• **Given data**
□ □ □ □ □ □ □

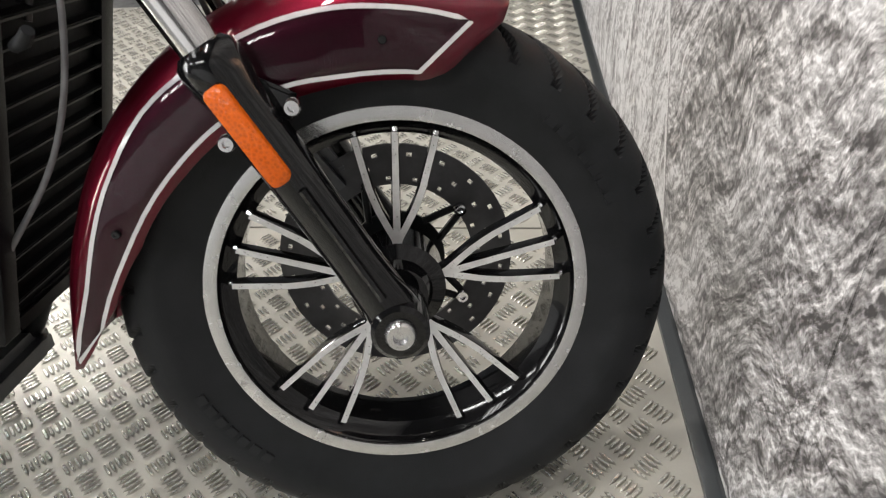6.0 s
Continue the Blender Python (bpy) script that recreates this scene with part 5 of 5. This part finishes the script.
# clutch cover
CC = Vector((0.719, 0, 0.289))
cc = bp("clutch_cover", lathe(((-0.05, 0.134), (0.008, 0.132), (0.020, 0.124), (0.030, 0.108), (0.034, 0.096), (0.040, 0.092), (0.042, 0.084), (0.036, 0.082)), (CC.x, -0.152, CC.z), (0, -1, 0), 64), CHROME, "chrome clutch cover with a black disc")
bp("clutch_lobe", prism(rounded(((0.760, 0.405), (0.850, 0.388), (0.862, 0.372), (0.850, 0.330), (0.820, 0.280), (0.780, 0.300)), 0.015), -0.12, -0.172, 0.008), CHROME, "", cc)
for dx in (-0.028, 0.0, 0.028):
    bp("lobe_rib", tube([(0.822 + dx, -0.172, 0.350), (0.816 + dx * 0.4, -0.174, 0.392)], 0.003, 6), CHROME, "", cc)
for k in range(8):
    a = radians(45 * k + 100)
    ux, uz = math.cos(a), math.sin(a)
    bp("cover_lug", tube([(CC.x + ux * 0.098, -0.190, CC.z + uz * 0.098), (CC.x + ux * 0.126, -0.172, CC.z + uz * 0.126)], (0.009, 0.011), 10), CHROME, "", cc)
    bp("cover_bolt", bolt((CC.x + ux * 0.108, -0.188, CC.z + uz * 0.108), (0, -1, 0), 0.006, 0.007), STEEL, "", cc)
bp("black_disc", lathe(((0, 0.081), (0.006, 0.081), (0.009, 0.078), (0.010, 0)), (CC.x, -0.187, CC.z), (0, -1, 0), 64), GLOSS, "gloss black disc with bright bars", cc)
for dz, ln in ((0.026, 0.100), (-0.026, 0.100)):
    bp("disc_line", rbox((CC.x, -0.1972, CC.z + dz), (ln, 0.001, 0.0025), 0, (0, 0, 0)), ALLOY, "", cc)
sc = rbox((CC.x, -0.1975, CC.z), (0.082, 0.0016, 0.009), 0.0, (0, -4, 0))
bp("disc_script", sc, ALLOY, "bright plain bar", cc)
bp("disc_screw", bolt((CC.x + 0.002, -0.196, CC.z + 0.058), (0, -1, 0), 0.004, 0.002), SATIN, "", cc)
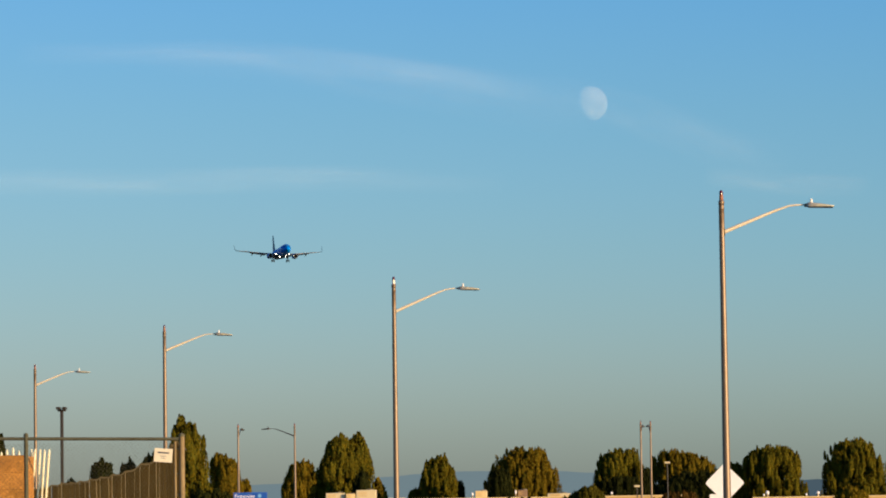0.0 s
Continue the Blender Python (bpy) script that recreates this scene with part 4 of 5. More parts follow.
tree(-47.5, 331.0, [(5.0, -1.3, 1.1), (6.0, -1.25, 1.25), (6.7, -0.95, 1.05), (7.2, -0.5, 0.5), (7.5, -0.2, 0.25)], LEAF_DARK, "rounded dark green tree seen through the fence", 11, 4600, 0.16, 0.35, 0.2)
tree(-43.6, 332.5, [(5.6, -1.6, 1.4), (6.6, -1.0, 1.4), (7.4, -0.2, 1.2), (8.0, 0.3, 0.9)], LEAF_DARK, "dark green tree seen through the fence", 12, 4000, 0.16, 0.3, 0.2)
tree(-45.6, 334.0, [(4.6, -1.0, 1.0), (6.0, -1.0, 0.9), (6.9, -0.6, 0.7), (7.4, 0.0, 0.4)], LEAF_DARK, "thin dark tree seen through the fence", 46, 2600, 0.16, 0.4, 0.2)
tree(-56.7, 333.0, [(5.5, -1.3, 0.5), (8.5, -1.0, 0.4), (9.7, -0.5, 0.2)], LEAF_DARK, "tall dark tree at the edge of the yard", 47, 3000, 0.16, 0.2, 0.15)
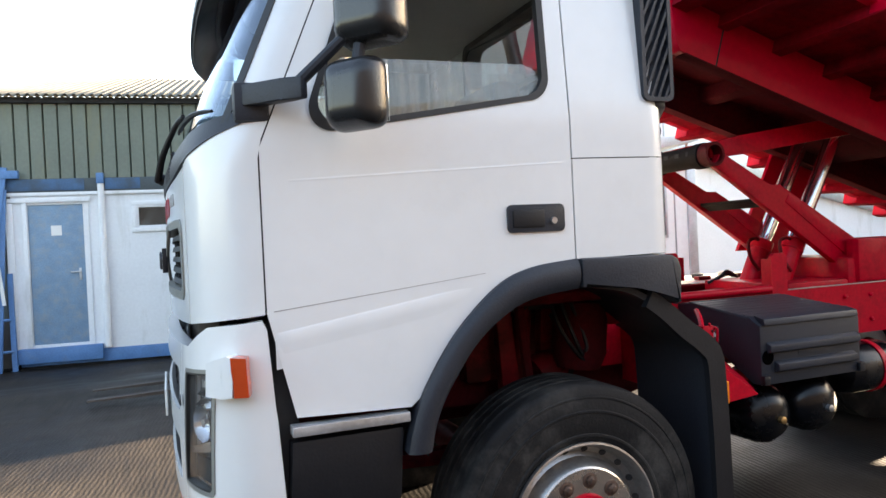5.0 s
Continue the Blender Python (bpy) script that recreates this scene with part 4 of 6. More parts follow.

□ □ □ □ □ □ □

• **Problem to solve**
Omit the pictures. Transcribe every record exactly.

• **Final result**
6.0 s
Continue the Blender Python (bpy) script that recreates this scene with part 5 of 5. This part finishes the script.
# clutch cover
CC = Vector((0.719, 0, 0.289))
cc = bp("clutch_cover", lathe(((-0.05, 0.134), (0.008, 0.132), (0.020, 0.124), (0.030, 0.108), (0.034, 0.096), (0.040, 0.092), (0.042, 0.084), (0.036, 0.082)), (CC.x, -0.152, CC.z), (0, -1, 0), 64), CHROME, "chrome clutch cover with a black disc")
bp("clutch_lobe", prism(rounded(((0.760, 0.405), (0.850, 0.388), (0.862, 0.372), (0.850, 0.330), (0.820, 0.280), (0.780, 0.300)), 0.015), -0.12, -0.172, 0.008), CHROME, "", cc)
for dx in (-0.028, 0.0, 0.028):
    bp("lobe_rib", tube([(0.822 + dx, -0.172, 0.350), (0.816 + dx * 0.4, -0.174, 0.392)], 0.003, 6), CHROME, "", cc)
for k in range(8):
    a = radians(45 * k + 100)
    ux, uz = math.cos(a), math.sin(a)
    bp("cover_lug", tube([(CC.x + ux * 0.098, -0.190, CC.z + uz * 0.098), (CC.x + ux * 0.126, -0.172, CC.z + uz * 0.126)], (0.009, 0.011), 10), CHROME, "", cc)
    bp("cover_bolt", bolt((CC.x + ux * 0.108, -0.188, CC.z + uz * 0.108), (0, -1, 0), 0.006, 0.007), STEEL, "", cc)
bp("black_disc", lathe(((0, 0.081), (0.006, 0.081), (0.009, 0.078), (0.010, 0)), (CC.x, -0.187, CC.z), (0, -1, 0), 64), GLOSS, "gloss black disc with bright bars", cc)
for dz, ln in ((0.026, 0.100), (-0.026, 0.100)):
    bp("disc_line", rbox((CC.x, -0.1972, CC.z + dz), (ln, 0.001, 0.0025), 0, (0, 0, 0)), ALLOY, "", cc)
sc = rbox((CC.x, -0.1975, CC.z), (0.082, 0.0016, 0.009), 0.0, (0, -4, 0))
bp("disc_script", sc, ALLOY, "bright plain bar", cc)
bp("disc_screw", bolt((CC.x + 0.002, -0.196, CC.z + 0.058), (0, -1, 0), 0.004, 0.002), SATIN, "", cc)
0.0 s
Continue the Blender Python (bpy) script that recreates this scene with part 4 of 5. More parts follow.
tree(-47.5, 331.0, [(5.0, -1.3, 1.1), (6.0, -1.25, 1.25), (6.7, -0.95, 1.05), (7.2, -0.5, 0.5), (7.5, -0.2, 0.25)], LEAF_DARK, "rounded dark green tree seen through the fence", 11, 4600, 0.16, 0.35, 0.2)
tree(-43.6, 332.5, [(5.6, -1.6, 1.4), (6.6, -1.0, 1.4), (7.4, -0.2, 1.2), (8.0, 0.3, 0.9)], LEAF_DARK, "dark green tree seen through the fence", 12, 4000, 0.16, 0.3, 0.2)
tree(-45.6, 334.0, [(4.6, -1.0, 1.0), (6.0, -1.0, 0.9), (6.9, -0.6, 0.7), (7.4, 0.0, 0.4)], LEAF_DARK, "thin dark tree seen through the fence", 46, 2600, 0.16, 0.4, 0.2)
tree(-56.7, 333.0, [(5.5, -1.3, 0.5), (8.5, -1.0, 0.4), (9.7, -0.5, 0.2)], LEAF_DARK, "tall dark tree at the edge of the yard", 47, 3000, 0.16, 0.2, 0.15)
5.0 s
Continue the Blender Python (bpy) script that recreates this scene with part 4 of 6. More parts follow.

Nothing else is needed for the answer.